- _THE TASK_
Below is a block of records; return all of them exactly, but without the images.

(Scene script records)
---
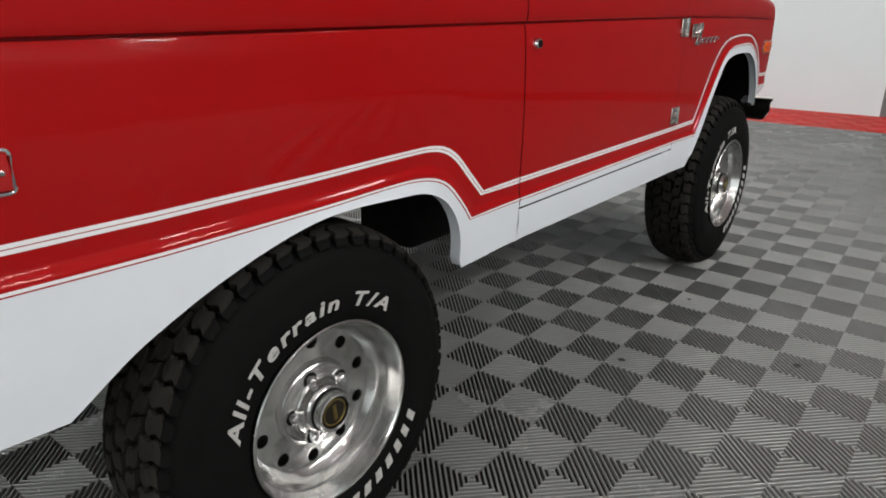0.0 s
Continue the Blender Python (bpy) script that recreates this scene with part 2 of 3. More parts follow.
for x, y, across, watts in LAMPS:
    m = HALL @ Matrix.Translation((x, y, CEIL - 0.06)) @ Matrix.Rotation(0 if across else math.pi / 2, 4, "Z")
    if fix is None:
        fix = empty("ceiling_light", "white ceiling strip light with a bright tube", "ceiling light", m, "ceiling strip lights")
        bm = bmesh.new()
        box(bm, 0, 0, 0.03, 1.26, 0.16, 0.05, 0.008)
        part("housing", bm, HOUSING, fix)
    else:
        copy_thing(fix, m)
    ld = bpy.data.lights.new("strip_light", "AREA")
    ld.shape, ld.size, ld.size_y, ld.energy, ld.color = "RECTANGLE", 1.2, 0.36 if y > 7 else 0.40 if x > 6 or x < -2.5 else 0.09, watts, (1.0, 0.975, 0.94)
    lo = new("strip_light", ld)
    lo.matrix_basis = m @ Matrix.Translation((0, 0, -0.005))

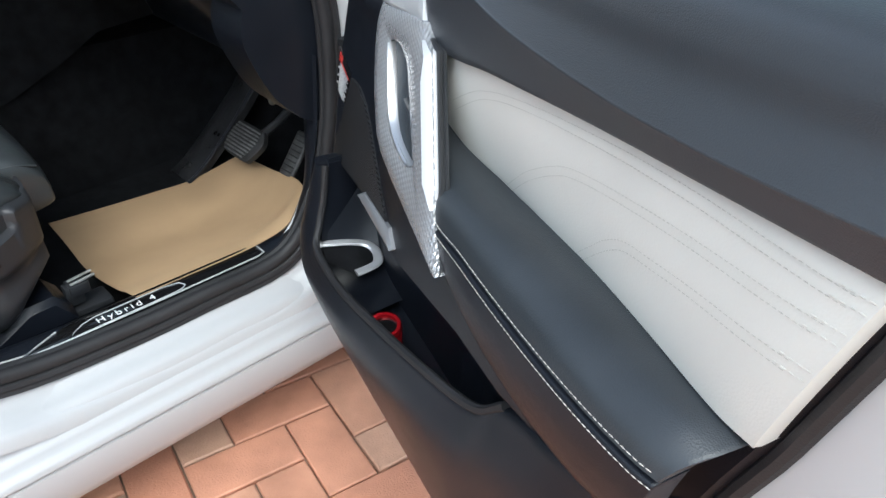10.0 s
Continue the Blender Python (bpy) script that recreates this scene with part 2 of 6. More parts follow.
---
- _FULL RESPONSE_
0.0 s
Continue the Blender Python (bpy) script that recreates this scene with part 2 of 3. More parts follow.
for x, y, across, watts in LAMPS:
    m = HALL @ Matrix.Translation((x, y, CEIL - 0.06)) @ Matrix.Rotation(0 if across else math.pi / 2, 4, "Z")
    if fix is None:
        fix = empty("ceiling_light", "white ceiling strip light with a bright tube", "ceiling light", m, "ceiling strip lights")
        bm = bmesh.new()
        box(bm, 0, 0, 0.03, 1.26, 0.16, 0.05, 0.008)
        part("housing", bm, HOUSING, fix)
    else:
        copy_thing(fix, m)
    ld = bpy.data.lights.new("strip_light", "AREA")
    ld.shape, ld.size, ld.size_y, ld.energy, ld.color = "RECTANGLE", 1.2, 0.36 if y > 7 else 0.40 if x > 6 or x < -2.5 else 0.09, watts, (1.0, 0.975, 0.94)
    lo = new("strip_light", ld)
    lo.matrix_basis = m @ Matrix.Translation((0, 0, -0.005))

10.0 s
Continue the Blender Python (bpy) script that recreates this scene with part 2 of 6. More parts follow.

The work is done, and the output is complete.